**EXERCISE DIRECTIONS**
In the material below, count the lines with the word "shutter" and state that number only.
Begin GIVEN DATA
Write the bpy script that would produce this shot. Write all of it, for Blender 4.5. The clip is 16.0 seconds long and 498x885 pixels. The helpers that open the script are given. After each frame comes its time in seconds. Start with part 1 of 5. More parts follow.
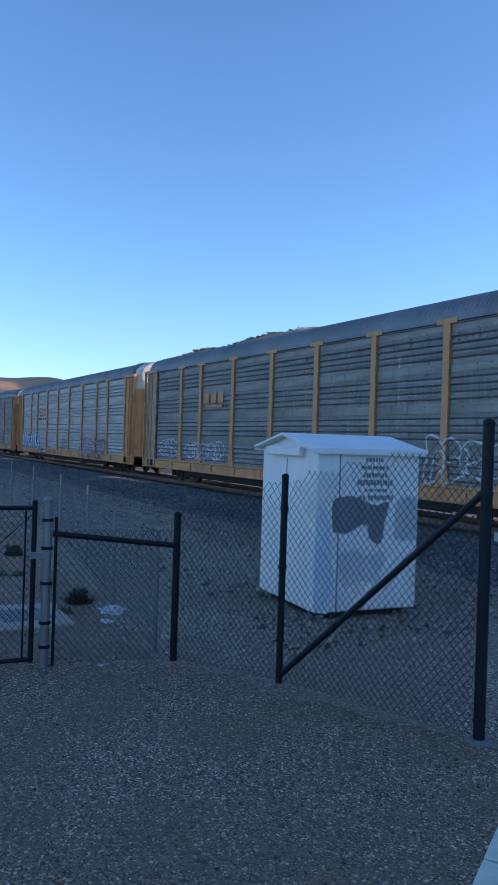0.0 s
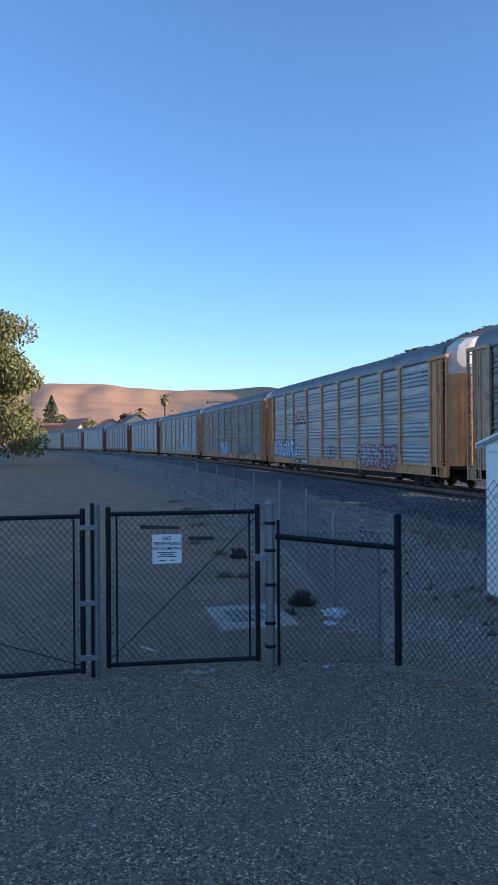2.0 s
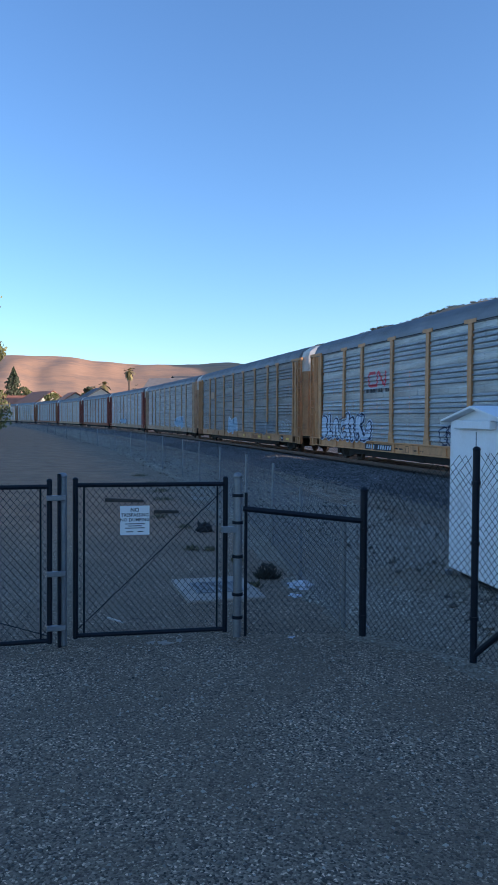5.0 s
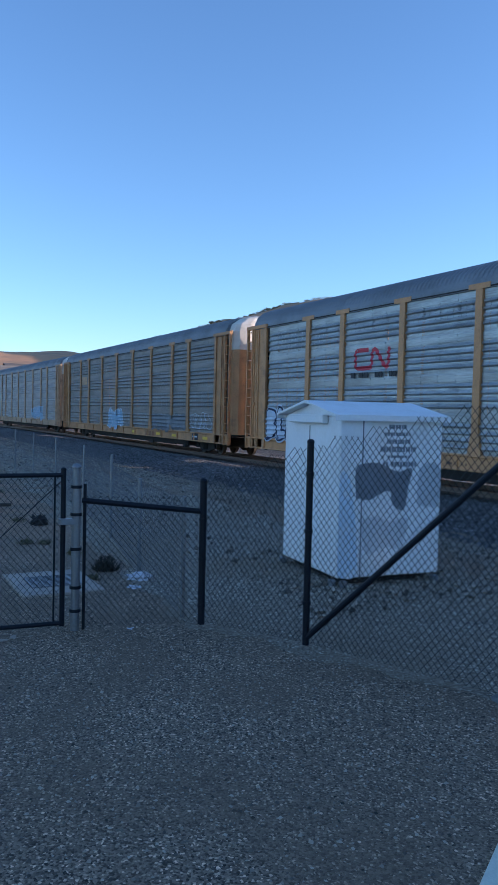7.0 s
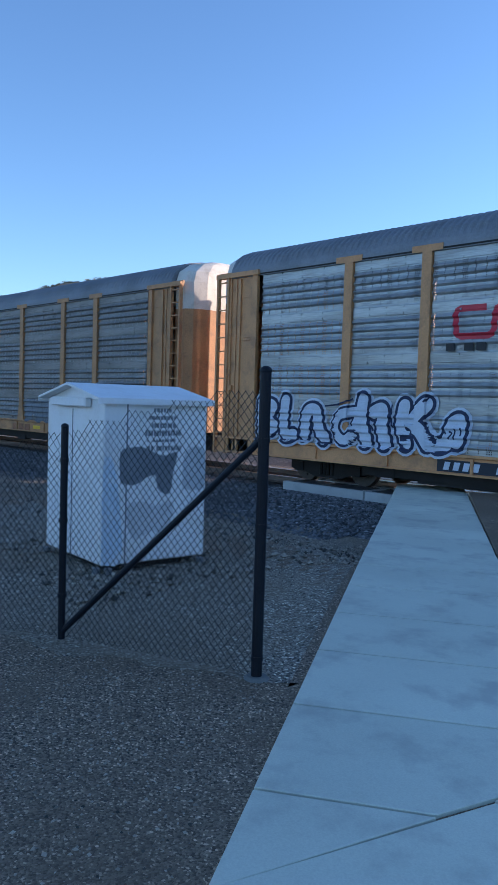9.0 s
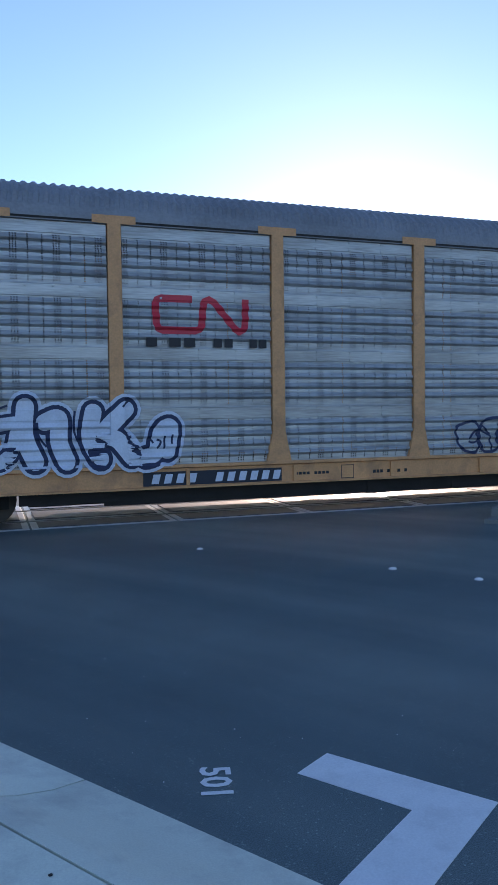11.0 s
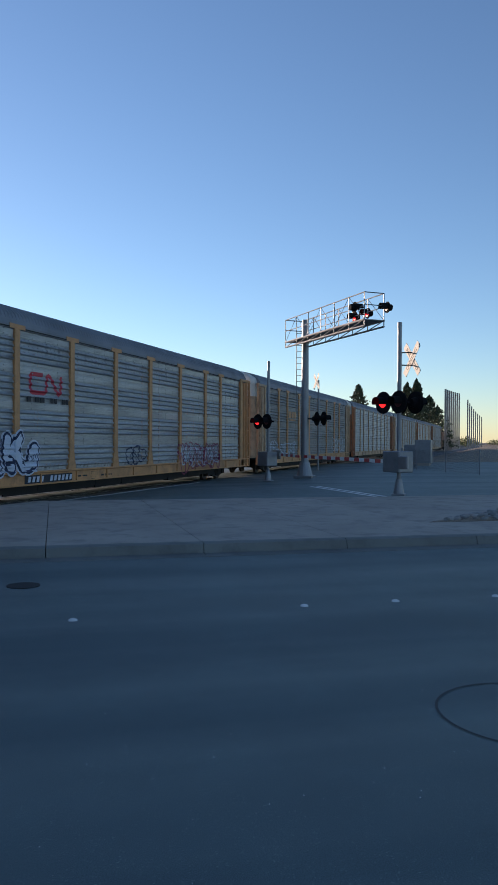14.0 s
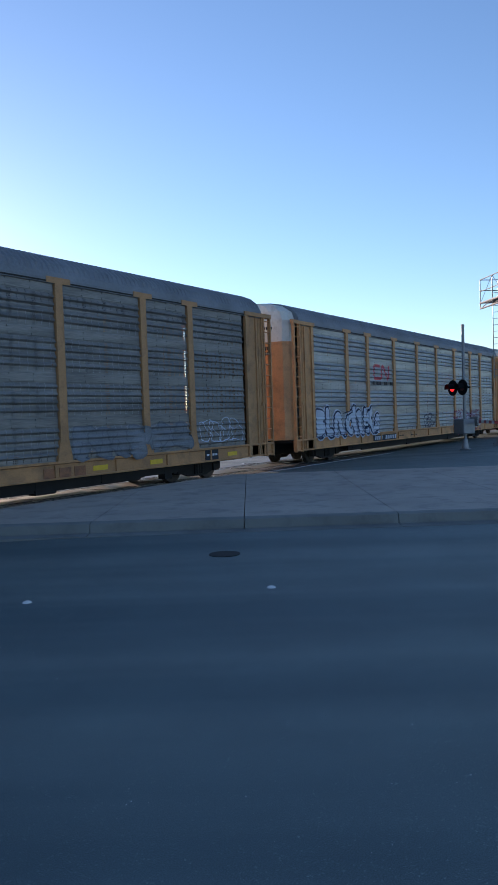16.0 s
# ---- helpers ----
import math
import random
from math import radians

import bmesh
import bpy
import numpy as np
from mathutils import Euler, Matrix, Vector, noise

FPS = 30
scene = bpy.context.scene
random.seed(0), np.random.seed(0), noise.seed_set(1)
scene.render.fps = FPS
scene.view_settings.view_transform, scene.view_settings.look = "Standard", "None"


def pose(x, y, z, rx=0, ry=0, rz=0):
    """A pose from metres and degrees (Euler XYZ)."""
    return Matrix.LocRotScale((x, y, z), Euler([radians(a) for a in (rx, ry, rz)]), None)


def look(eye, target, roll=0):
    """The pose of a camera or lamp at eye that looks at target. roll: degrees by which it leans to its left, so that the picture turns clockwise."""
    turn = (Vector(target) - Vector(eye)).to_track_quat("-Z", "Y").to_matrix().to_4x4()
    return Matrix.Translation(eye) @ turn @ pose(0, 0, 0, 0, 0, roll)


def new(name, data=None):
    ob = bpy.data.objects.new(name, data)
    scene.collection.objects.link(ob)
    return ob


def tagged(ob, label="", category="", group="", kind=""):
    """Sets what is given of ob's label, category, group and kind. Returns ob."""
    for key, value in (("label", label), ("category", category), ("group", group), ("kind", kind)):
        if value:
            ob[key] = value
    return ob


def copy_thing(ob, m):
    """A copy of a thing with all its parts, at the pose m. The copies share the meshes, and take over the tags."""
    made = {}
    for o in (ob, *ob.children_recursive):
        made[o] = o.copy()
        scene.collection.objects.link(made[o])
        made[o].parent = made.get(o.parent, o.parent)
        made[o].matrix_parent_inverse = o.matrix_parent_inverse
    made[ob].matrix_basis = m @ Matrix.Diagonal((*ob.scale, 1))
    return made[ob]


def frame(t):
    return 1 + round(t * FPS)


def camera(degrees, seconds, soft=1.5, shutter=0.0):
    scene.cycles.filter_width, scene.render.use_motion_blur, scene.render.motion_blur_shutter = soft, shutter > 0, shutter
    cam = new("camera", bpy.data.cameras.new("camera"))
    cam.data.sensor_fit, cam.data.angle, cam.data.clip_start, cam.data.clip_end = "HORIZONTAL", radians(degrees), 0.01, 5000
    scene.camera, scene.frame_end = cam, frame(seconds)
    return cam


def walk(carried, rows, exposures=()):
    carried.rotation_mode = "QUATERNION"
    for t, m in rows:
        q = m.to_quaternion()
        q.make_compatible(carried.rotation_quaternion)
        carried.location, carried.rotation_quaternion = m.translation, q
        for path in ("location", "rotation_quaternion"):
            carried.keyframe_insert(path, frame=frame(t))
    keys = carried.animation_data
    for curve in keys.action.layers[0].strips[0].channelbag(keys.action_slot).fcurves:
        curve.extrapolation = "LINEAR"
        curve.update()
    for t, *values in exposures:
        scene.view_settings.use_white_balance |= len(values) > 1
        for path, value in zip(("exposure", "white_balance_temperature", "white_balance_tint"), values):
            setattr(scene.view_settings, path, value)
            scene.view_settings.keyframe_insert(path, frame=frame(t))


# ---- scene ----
End GIVEN DATA
**CORRECT ANSWER**
2